Por Marlon Zambrano
Cuando las estadísticas salgan a relucir, si es que algún día las ofrece algún organismo oficial, se sabrá, a ciencia cierta, cuánta paja reinó en el mundo durante la cuarentena.
Uno lo puede inferir mediante la observación in situ, pues, como se sabe, al pajero (o pajera) se les reconoce por su aspecto descoyuntado, su mirada perdida y su desinterés por las cosas mundanas, que es como estigmatizamos a cualquier adicto.
En todo caso, la medición empírica –ahora que toda la atención se puede concentrar en la mirada de nuestro interlocutor, maniatado por el tapabocas– nos facilitará el trabajo de establecer un dato para nada ocioso: ¿cuánto pecamos durante la pandemia?
Es posible –incluso a metro y medio de distancia– deducir, a partir del gesto huidizo, si ese vecino se anduvo matando a pajas temprano o el día anterior, mientras apresuramos la fila para el avituallamiento de una nueva jornada de encierro.
Tampoco es difícil concluir que, desde hace seis meses, en la infausta hora de la cuarentena, la ciudad se sumergió en una concupiscente huida hacia el onanismo, en vista de que juntados todos en casa (los niños, la suegra, el perro), se hace imposible el mete y saca natural que ha perpetuado a la especie desde tiempos inmemoriales.
Es la hora del desorden moral: cuando hablamos de la masturbación (ese vicio solitario, lujurioso y egoísta), lo hacemos en torno a un pecado venial que ha concentrado grandes debates canónigos, en la dialéctica del placer por el placer, y el placer por y para traer hijos al mundo.
Partamos de la siguiente idea, argumentada por la pastora Soraya en un meme clásico de redes sociales: la naturaleza ha dado a la «simiente» humana la finalidad de la procreación.
En el tratado Masturbación: reflexiones teológicas y pastorales, se establece que la paja era condenada por los egipcios y apenas mencionada en los escritos griegos y romanos. Lo curioso es que, al parecer, tampoco era tan importante en el Antiguo Testamento, ya que ni el pecado de Onán (Génesis 38,6-26) la menciona específicamente.
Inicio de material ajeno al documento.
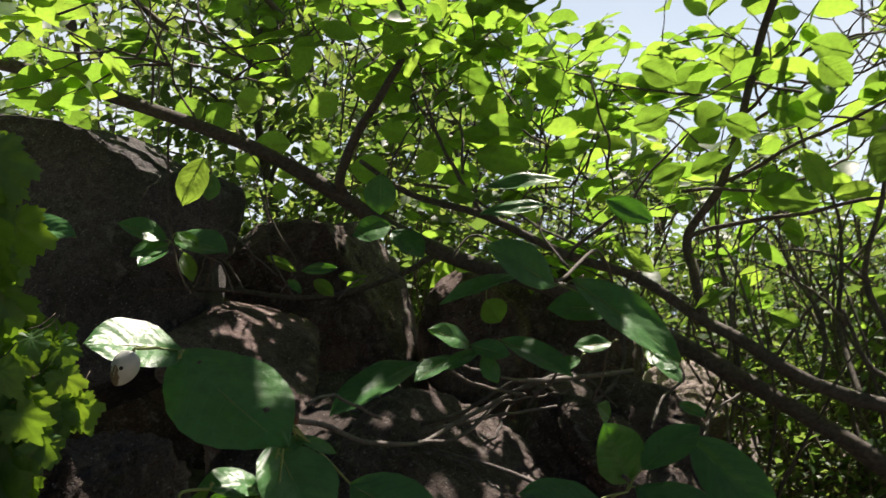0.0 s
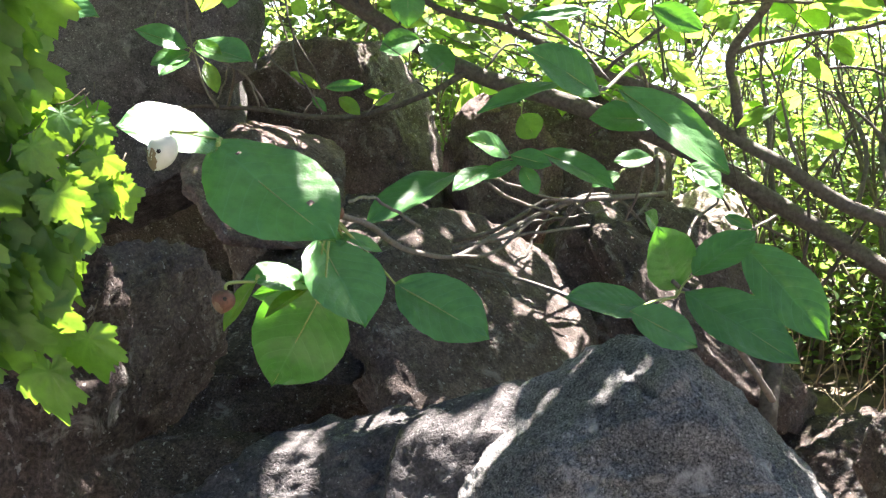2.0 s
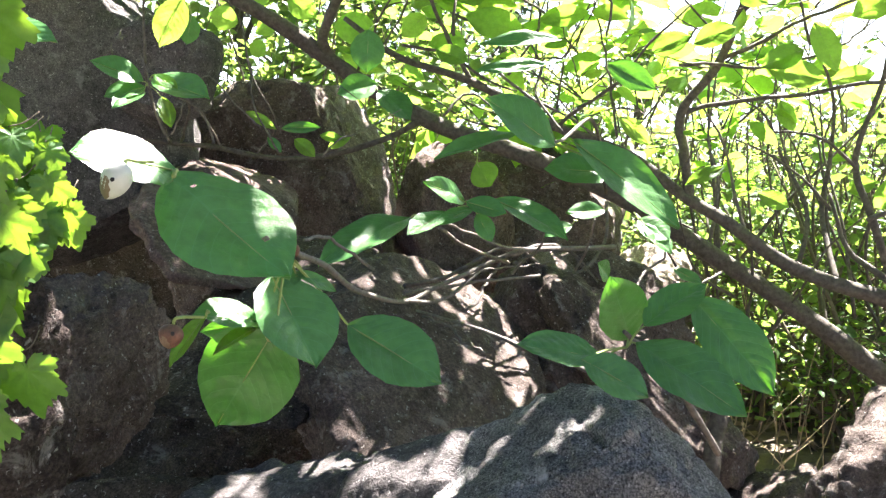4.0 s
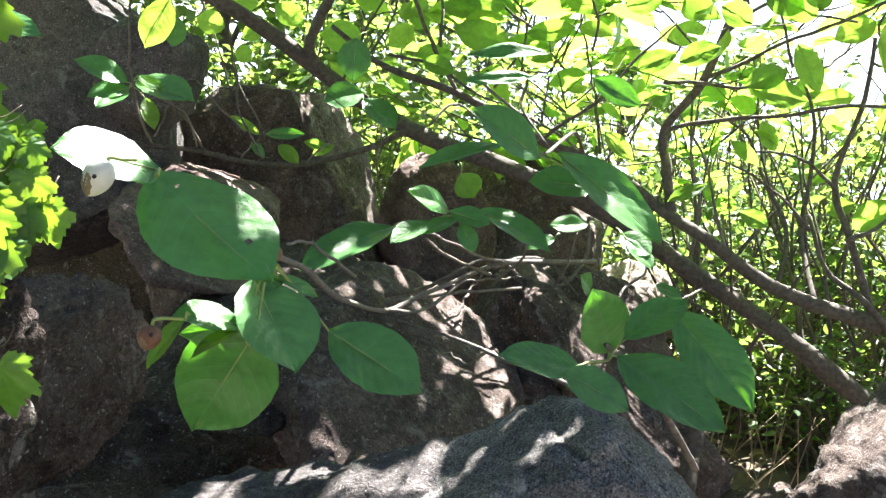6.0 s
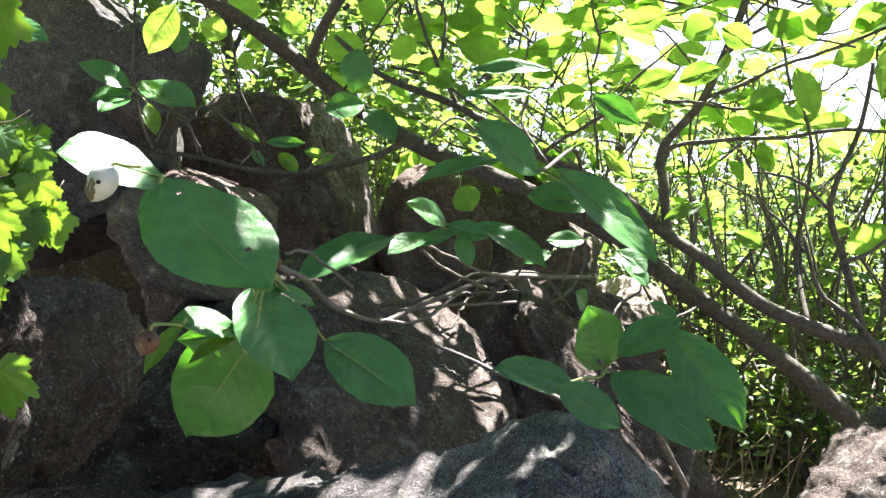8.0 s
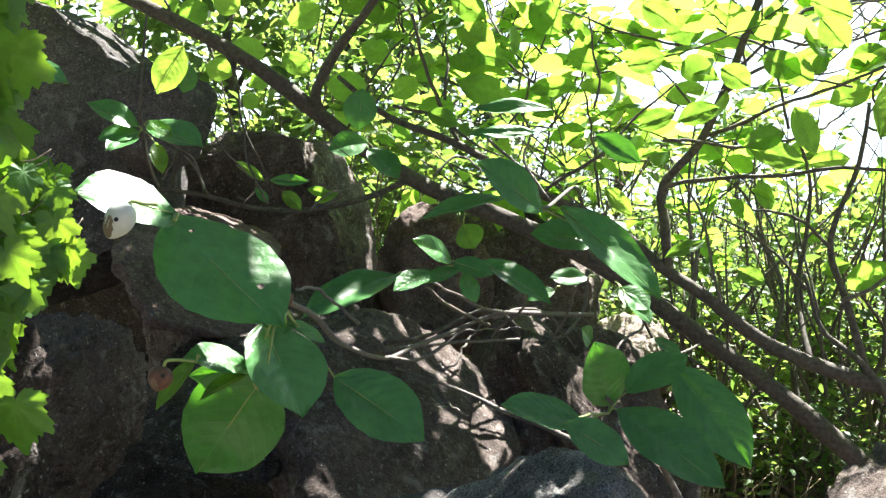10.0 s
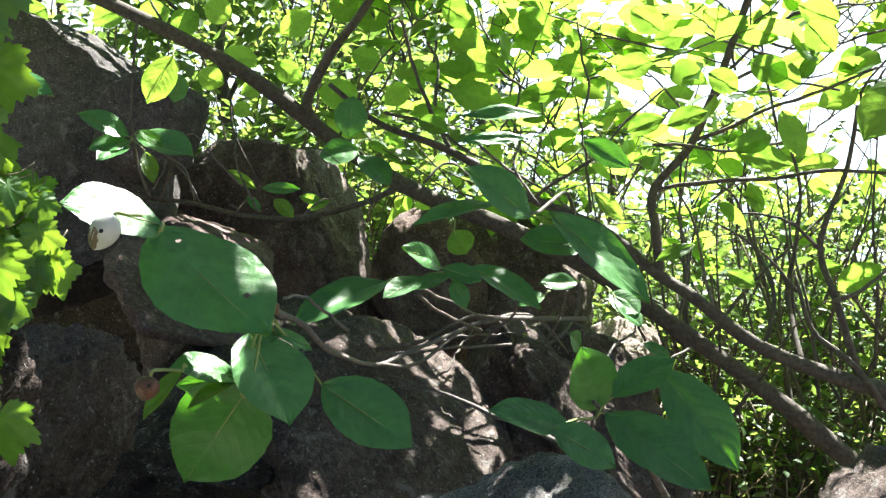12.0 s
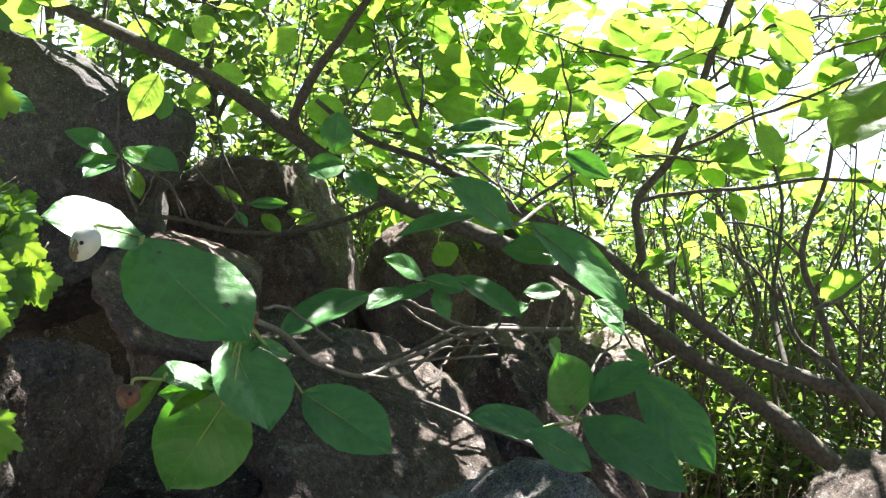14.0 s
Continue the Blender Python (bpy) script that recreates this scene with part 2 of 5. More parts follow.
def curve_points(points, steps):
    """Catmull-Rom through the points."""
    pts = [Vector(p) for p in points]
    pts = [pts[0] * 2 - pts[1]] + pts + [pts[-1] * 2 - pts[-2]]
    out = []
    for i in range(1, len(pts) - 2):
        a, b, c, d = pts[i - 1:i + 3]
        for k in range(steps):
            t = k / steps
            out.append(0.5 * (2 * b + (c - a) * t + (2 * a - 5 * b + 4 * c - d) * t * t + (3 * b - a - 3 * c + d) * t ** 3))
    out.append(pts[-2])
    return out


def tube_data(points, r0, r1, steps=7, sides=8, wobble=0.12, seed=0, jitter=0.0):
    line = curve_points(points, steps)
    count, verts, faces = len(line), [], []
    rnd = random.Random(seed)
    off = rnd.uniform(0, 99)
    for i, p in enumerate(line):
        s = i / (count - 1)
        way = (line[min(i + 1, count - 1)] - line[max(i - 1, 0)]).normalized()
        a = way.orthogonal().normalized() if i == 0 else (a - way * a.dot(way)).normalized()
        b = way.cross(a)
        r = r0 + (r1 - r0) * s
        p = p + Vector((noise.noise((s * 9, off, 0)), noise.noise((s * 9, off, 7)), noise.noise((s * 9, off, 13)))) * jitter
        for k in range(sides):
            w = 2 * math.pi * k / sides
            d = a * math.cos(w) + b * math.sin(w)
            verts.append(p + d * r * (1 + wobble * noise.noise((s * 40 * max(0.2, 1 - s), math.cos(w) + off, math.sin(w)))))
    for i in range(count - 1):
        for k in range(sides):
            j = (k + 1) % sides
            faces.append((i * sides + k, i * sides + j, (i + 1) * sides + j, (i + 1) * sides + k))
    faces.append(tuple(range(sides - 1, -1, -1)))
    faces.append(tuple((count - 1) * sides + k for k in range(sides)))
    return verts, faces


def branch(points, r0, r1, material, parent, name="branch", seed=0, jitter=0.004, sides=8, steps=7, label=""):
    v, fcs = tube_data(points, r0, r1, steps, sides, 0.25, seed, jitter)
    ob = under(mesh_object(name, v, fcs, material), parent)
    return tagged(ob, label) if label else ob


OUTLINE = [(0.0, 0.0), (0.03, 0.16), (0.10, 0.42), (0.22, 0.73), (0.36, 0.93), (0.50, 1.0), (0.64, 0.96), (0.76, 0.80), (0.86, 0.54), (0.93, 0.28), (0.97, 0.11), (1.0, 0.0)]


def leaf_outline(s, shape):
    """Half width at share s of the length: broad egg shape drawn out into a short point."""
    s = s ** shape
    for (s0, w0), (s1, w1) in zip(OUTLINE, OUTLINE[1:]):
        if s <= s1:
            u = (s - s0) / (s1 - s0)
            return w0 + (w1 - w0) * u
    return 0.0


def leaf_data(length, width, rows=12, cols=8, shape=0.85, fold=0.10, bend=0.15, wave=0.02, ribs=0.004, seed=0):
    """A leaf along +x, its face to +z."""
    verts, faces, uvs = [], [], []
    off = random.Random(seed).uniform(0, 99)
    for i in range(rows + 1):
        s = i / rows
        w = leaf_outline(s, shape) * width / 2
        for j in range(cols + 1):
            t = 2 * j / cols - 1
            y = t * w
            z = abs(t) * w * fold * 2 - bend * length * s * s
            z += wave * length * noise.noise((s * 3.2, t * 1.5 + off, off))
            z += ribs * length * math.sqrt(abs(math.sin(math.pi * (s * 8.5 - abs(t) ** 1.3 * 2.2)))) * min(1, abs(t) * 4) * (1 - abs(t) * 0.6)
            verts.append(Vector((s * length + 0.01 * length * noise.noise((t * 5, s * 7, off)), y * (1 + 0.05 * noise.noise((s * 6, off, t))), z)))
            uvs.append((s, 0.5 + t / 2))
    for i in range(rows):
        for j in range(cols):
            a = i * (cols + 1) + j
            faces.append((a, a + cols + 1, a + cols + 2, a + 1))
    return verts, faces, uvs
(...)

Peor aún: sorprende el hecho de que fuera durante la Ilustración, siglo XVIII, cuando pensadores como Rousseau y Voltaire (que tanto influyeron a nuestros libertadores) empezaron con la joda, al considerar que, por exceso de paja, se pierde toda la juventud y el hombre se degenera hasta lo más bajo.
En el siglo XIX aparecen expuestas en libros y folletos las terribles enfermedades consecuentes de la masturbación, lo que quedó definitivamente grabado en el miedo de los pueblos. Por ejemplo, eso de que nos quedaríamos ciegos.
Freud, a través del psicoanálisis, la untó de una pátina de traumas al considerar que la masturbación es un síntoma de narcisismo infantil no superado. La consideró síntoma de una neurosis obsesiva, unida a la angustia y culpabilidad que, por lo general, se siente al final de ese rito carnal que los franceses llaman “muerte súbita”.
Así las cosas, y por si no fueran suficientes las estocadas del virus, la inflación, el calentamiento global, las avispas asesinas, los asteroides realengos, el enredo de Dark, el vahído de TikTok, nos queda asumirnos desequilibrados y pecaminosos, por pajeros convictos y confesos, como se nos nota en la mirada.